#### TASK BRIEF
Reproduce exactly the section that begins at the line containing "for t, *values" and ends at the line containing "scene.view_settings.keyframe_insert(path, frame=frame(t))", both lines included; omit all other lines.

** Begin **

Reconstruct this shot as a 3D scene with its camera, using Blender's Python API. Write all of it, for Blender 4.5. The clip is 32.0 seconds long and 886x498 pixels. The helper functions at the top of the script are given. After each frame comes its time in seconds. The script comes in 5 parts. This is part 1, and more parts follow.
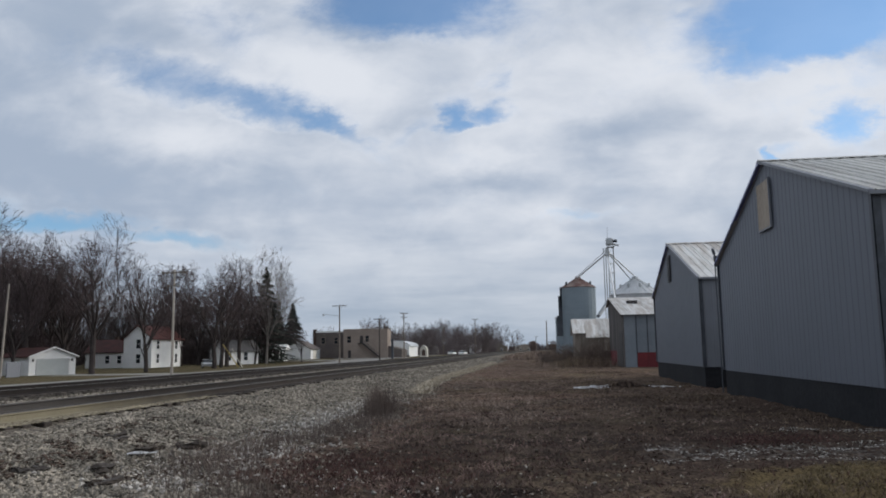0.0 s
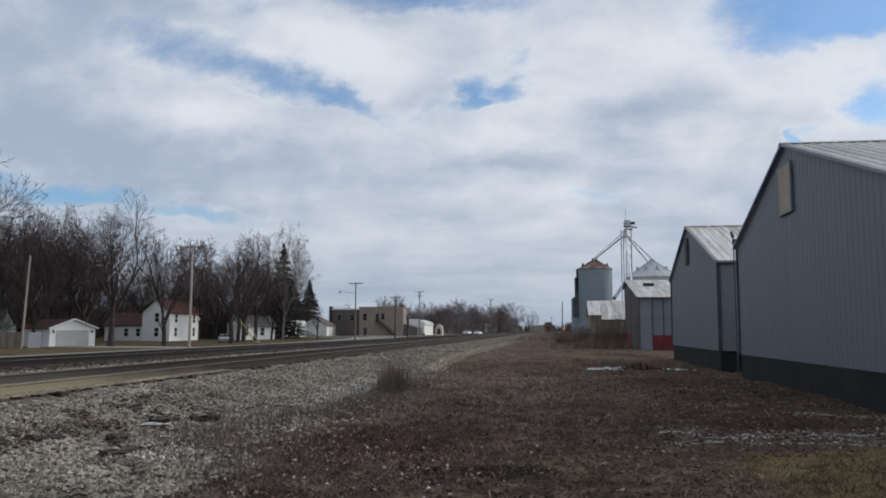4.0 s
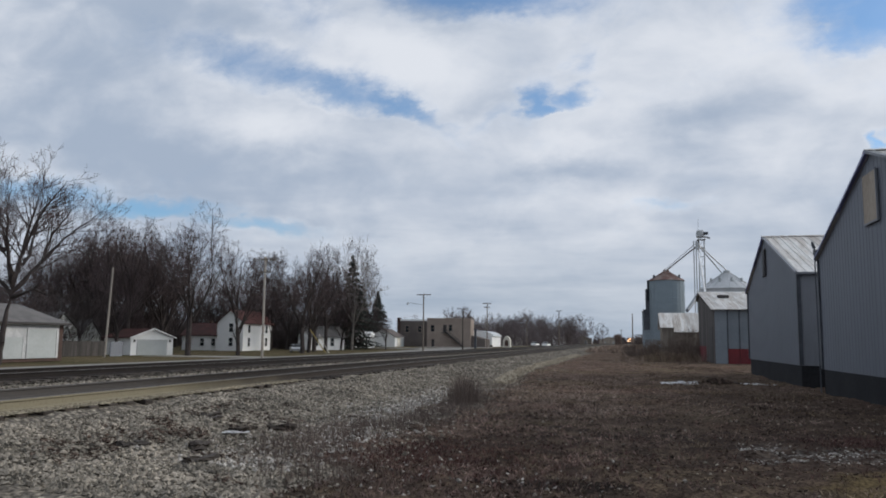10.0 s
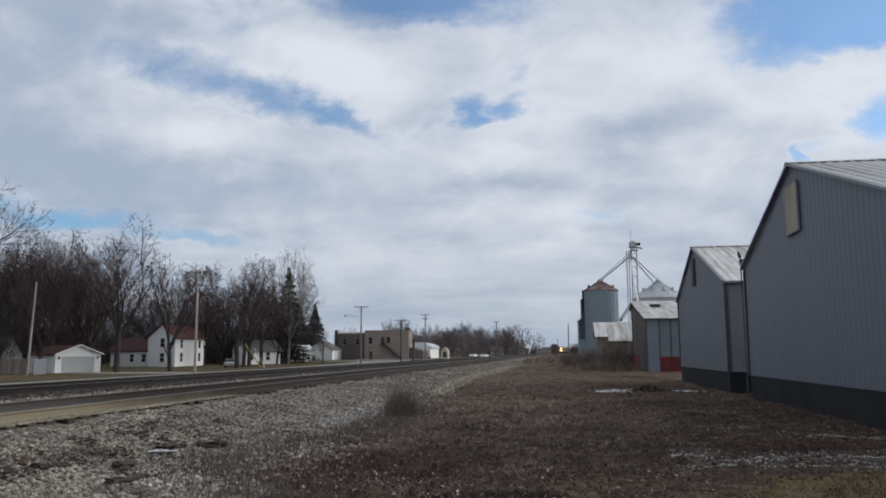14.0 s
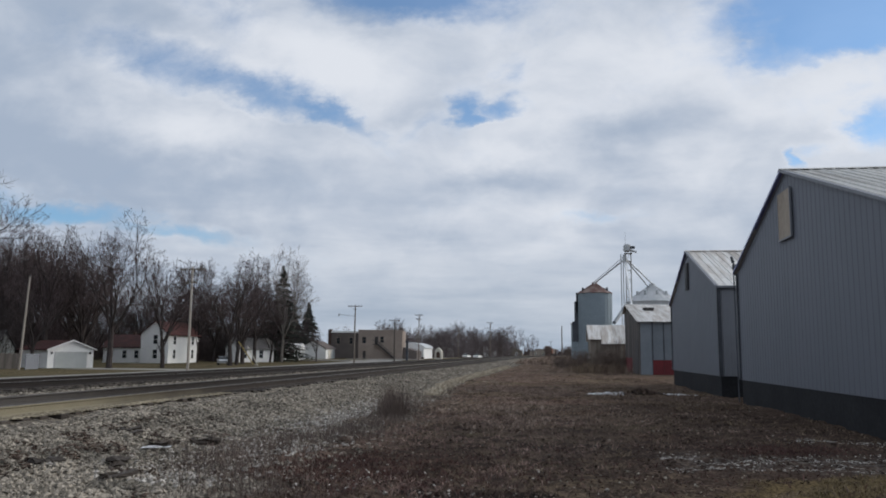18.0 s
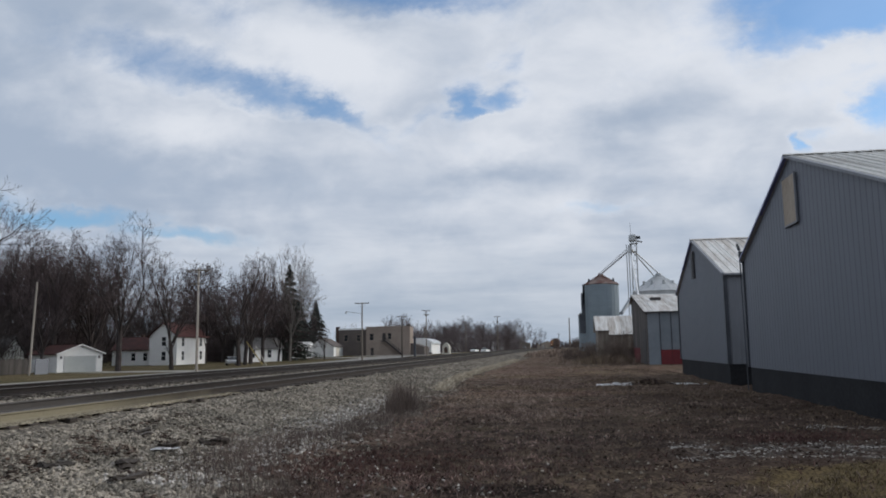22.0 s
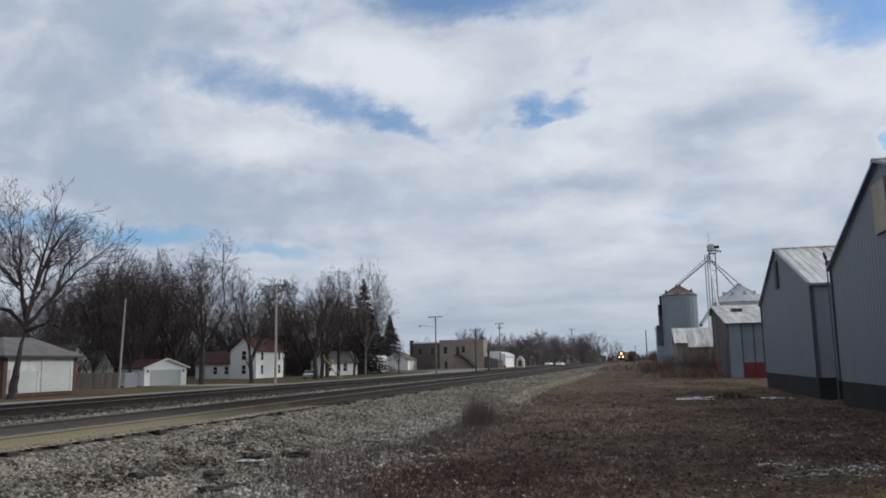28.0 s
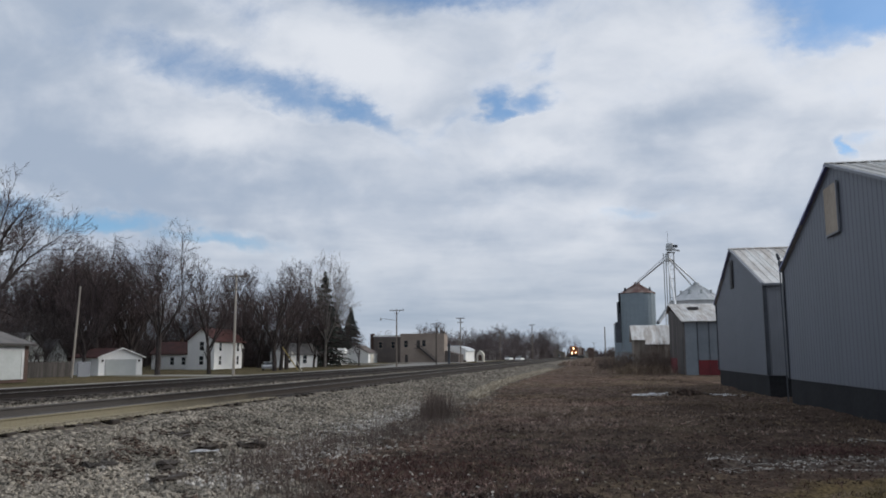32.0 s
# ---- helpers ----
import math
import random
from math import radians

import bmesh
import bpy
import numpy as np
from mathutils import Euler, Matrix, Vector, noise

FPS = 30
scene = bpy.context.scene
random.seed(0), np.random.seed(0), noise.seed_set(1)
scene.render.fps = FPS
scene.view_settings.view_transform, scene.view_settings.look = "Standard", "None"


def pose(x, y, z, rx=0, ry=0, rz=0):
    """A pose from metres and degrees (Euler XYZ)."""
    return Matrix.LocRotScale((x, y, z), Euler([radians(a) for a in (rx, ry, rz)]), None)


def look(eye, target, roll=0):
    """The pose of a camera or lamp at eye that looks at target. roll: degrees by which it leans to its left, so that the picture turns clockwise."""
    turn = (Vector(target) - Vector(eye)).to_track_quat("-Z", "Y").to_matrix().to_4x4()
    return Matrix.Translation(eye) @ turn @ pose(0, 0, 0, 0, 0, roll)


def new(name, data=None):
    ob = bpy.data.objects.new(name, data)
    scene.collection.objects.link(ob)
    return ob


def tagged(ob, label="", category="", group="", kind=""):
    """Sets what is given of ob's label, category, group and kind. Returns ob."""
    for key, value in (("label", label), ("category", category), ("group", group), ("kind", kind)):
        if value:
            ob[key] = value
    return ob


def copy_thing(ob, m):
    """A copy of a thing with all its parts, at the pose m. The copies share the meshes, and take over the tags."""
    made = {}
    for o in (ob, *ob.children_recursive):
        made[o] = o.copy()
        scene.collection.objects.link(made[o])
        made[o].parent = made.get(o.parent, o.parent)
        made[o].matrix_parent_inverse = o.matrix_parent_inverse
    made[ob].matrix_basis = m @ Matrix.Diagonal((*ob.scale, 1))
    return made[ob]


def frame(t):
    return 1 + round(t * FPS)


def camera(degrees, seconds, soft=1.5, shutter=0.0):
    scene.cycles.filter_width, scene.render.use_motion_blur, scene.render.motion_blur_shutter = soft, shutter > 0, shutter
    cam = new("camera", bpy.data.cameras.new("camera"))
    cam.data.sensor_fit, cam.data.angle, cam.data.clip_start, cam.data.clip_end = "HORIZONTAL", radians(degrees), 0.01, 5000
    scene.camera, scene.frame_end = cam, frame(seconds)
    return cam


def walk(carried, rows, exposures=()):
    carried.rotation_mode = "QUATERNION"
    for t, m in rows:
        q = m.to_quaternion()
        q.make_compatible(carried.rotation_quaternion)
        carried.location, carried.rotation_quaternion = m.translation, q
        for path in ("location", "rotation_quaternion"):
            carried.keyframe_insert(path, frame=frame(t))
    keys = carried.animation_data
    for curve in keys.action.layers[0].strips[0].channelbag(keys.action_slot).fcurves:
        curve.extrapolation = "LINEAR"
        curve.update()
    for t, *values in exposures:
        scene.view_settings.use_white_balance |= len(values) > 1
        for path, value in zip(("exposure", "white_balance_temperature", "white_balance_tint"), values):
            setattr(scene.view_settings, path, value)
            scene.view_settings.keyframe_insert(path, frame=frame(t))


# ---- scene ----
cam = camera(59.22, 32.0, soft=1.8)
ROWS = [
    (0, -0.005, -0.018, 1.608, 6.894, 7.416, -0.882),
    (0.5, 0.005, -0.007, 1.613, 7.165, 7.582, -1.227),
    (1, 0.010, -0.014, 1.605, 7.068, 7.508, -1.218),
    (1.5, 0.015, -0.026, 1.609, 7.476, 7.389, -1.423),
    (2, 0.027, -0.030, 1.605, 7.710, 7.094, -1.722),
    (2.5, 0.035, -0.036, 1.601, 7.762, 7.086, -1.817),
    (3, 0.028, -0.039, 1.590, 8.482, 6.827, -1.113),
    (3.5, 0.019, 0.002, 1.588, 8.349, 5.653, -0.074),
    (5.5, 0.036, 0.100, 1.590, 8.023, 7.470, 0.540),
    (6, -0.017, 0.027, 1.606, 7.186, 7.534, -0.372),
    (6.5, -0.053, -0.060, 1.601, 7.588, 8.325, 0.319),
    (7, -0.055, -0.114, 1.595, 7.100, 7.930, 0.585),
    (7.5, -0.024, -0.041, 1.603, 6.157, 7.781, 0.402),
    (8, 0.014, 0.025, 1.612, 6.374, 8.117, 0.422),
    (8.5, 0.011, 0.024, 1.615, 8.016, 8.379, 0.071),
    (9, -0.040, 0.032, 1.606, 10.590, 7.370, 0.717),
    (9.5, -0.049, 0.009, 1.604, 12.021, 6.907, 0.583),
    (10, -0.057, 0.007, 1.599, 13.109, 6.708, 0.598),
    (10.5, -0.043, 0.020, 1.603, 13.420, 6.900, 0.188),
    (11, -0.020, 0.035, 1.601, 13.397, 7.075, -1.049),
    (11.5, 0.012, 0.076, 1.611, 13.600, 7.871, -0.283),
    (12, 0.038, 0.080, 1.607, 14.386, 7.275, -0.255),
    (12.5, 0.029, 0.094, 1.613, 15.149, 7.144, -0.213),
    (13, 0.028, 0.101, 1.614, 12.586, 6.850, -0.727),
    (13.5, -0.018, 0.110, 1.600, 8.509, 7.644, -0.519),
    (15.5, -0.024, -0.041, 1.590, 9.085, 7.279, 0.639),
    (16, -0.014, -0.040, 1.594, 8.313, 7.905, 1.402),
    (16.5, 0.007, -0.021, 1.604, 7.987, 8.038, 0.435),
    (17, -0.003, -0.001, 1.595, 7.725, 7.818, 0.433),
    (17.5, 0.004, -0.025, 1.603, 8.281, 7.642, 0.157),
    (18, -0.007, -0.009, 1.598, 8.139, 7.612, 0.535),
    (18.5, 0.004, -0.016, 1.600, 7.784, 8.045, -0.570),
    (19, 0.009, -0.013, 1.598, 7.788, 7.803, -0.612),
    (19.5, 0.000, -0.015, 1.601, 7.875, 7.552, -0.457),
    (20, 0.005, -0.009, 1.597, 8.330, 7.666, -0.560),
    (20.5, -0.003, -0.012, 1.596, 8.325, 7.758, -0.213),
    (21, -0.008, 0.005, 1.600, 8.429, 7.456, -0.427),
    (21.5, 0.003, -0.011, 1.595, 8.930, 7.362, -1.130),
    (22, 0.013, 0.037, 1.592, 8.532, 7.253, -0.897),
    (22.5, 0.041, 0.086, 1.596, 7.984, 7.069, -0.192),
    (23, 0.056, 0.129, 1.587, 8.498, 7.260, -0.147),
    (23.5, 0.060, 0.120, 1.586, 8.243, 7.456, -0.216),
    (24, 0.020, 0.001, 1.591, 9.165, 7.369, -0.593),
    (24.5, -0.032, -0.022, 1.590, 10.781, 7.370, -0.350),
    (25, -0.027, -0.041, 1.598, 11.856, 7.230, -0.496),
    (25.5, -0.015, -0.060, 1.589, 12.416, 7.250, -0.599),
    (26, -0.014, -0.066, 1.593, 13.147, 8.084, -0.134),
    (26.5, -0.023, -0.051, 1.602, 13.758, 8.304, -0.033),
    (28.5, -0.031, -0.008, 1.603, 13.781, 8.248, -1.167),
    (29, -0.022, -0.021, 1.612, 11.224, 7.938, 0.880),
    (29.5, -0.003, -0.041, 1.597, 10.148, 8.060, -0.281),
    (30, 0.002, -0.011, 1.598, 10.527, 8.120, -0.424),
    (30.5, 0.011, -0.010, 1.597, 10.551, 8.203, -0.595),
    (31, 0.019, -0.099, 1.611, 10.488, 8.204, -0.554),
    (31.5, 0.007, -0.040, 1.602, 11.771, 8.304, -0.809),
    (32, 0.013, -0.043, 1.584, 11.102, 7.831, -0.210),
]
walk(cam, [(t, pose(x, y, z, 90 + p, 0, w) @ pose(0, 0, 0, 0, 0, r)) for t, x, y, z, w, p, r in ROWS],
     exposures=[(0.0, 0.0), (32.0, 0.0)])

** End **

#### SOLVED EXERCISE
    for t, *values in exposures:
        scene.view_settings.use_white_balance |= len(values) > 1
        for path, value in zip(("exposure", "white_balance_temperature", "white_balance_tint"), values):
            setattr(scene.view_settings, path, value)
            scene.view_settings.keyframe_insert(path, frame=frame(t))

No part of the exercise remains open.